Bucceri is helping run a program called Creatures of Habitat that the Philadelphia Zoo is offering this summer. Four times a day, she mans one of the 10 different stations around the zoo that has a life-size Lego statue of an animal in its habitat, from polar bears on ice to tropical frogs in trees. Besides being attractive to kids, the Legos “remind us how our world fits together and how we connect with it,” as the Creatures of Habitat website declares. But the main goal is, of course, to inspire action: “We work at the different stations to try to get guests into conservation and helping the environment,” Bucceri said.

Bucceri is allowed to be even more hands-on with the zoo animals; the Philly zoo  offers an education program to which she contributes by bringing reptiles out for the public to see.

Finally, the internship gives Bucceri the opportunity to work on her own project. “We specially researched animal behaviors and picked a species or two and a hypothesis to test by observation,” she explained. Bucceri is observing the Amur Tigers to observe if behaviors change with different weather conditions—a rare observation opportunity that she would not have with tigers in the wild, or maybe even not at another zoo.

“I have found that this experience has opened my eyes to different opportunities I have in the animal field once I graduate,” Bucceri observed.
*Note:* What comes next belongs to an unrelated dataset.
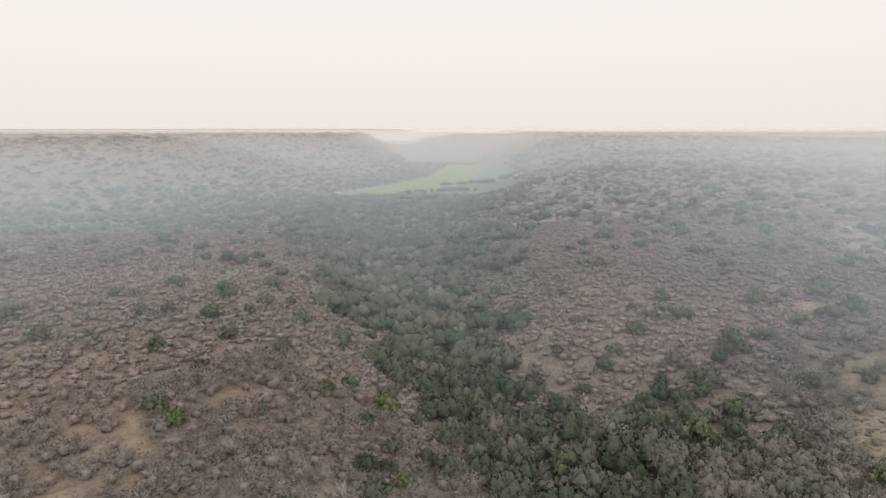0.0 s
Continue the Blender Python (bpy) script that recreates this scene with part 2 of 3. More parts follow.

Besides learning “a tremendous amount of information about different animals that I never knew before,…the internship has allowed me to make contacts and talk to people in the animal world that I wouldn't normally get to do.” Because of her experience at the zoo, Bucceri is considering a career in veterinary science upon graduation.

Bucceri’s internship is made possible by the Jeffrey Fund for Science Internships, which supports full-time, off-campus internships related to science.

Bucceri graduated from the Loomis Chaffee School in Windsor, Conn.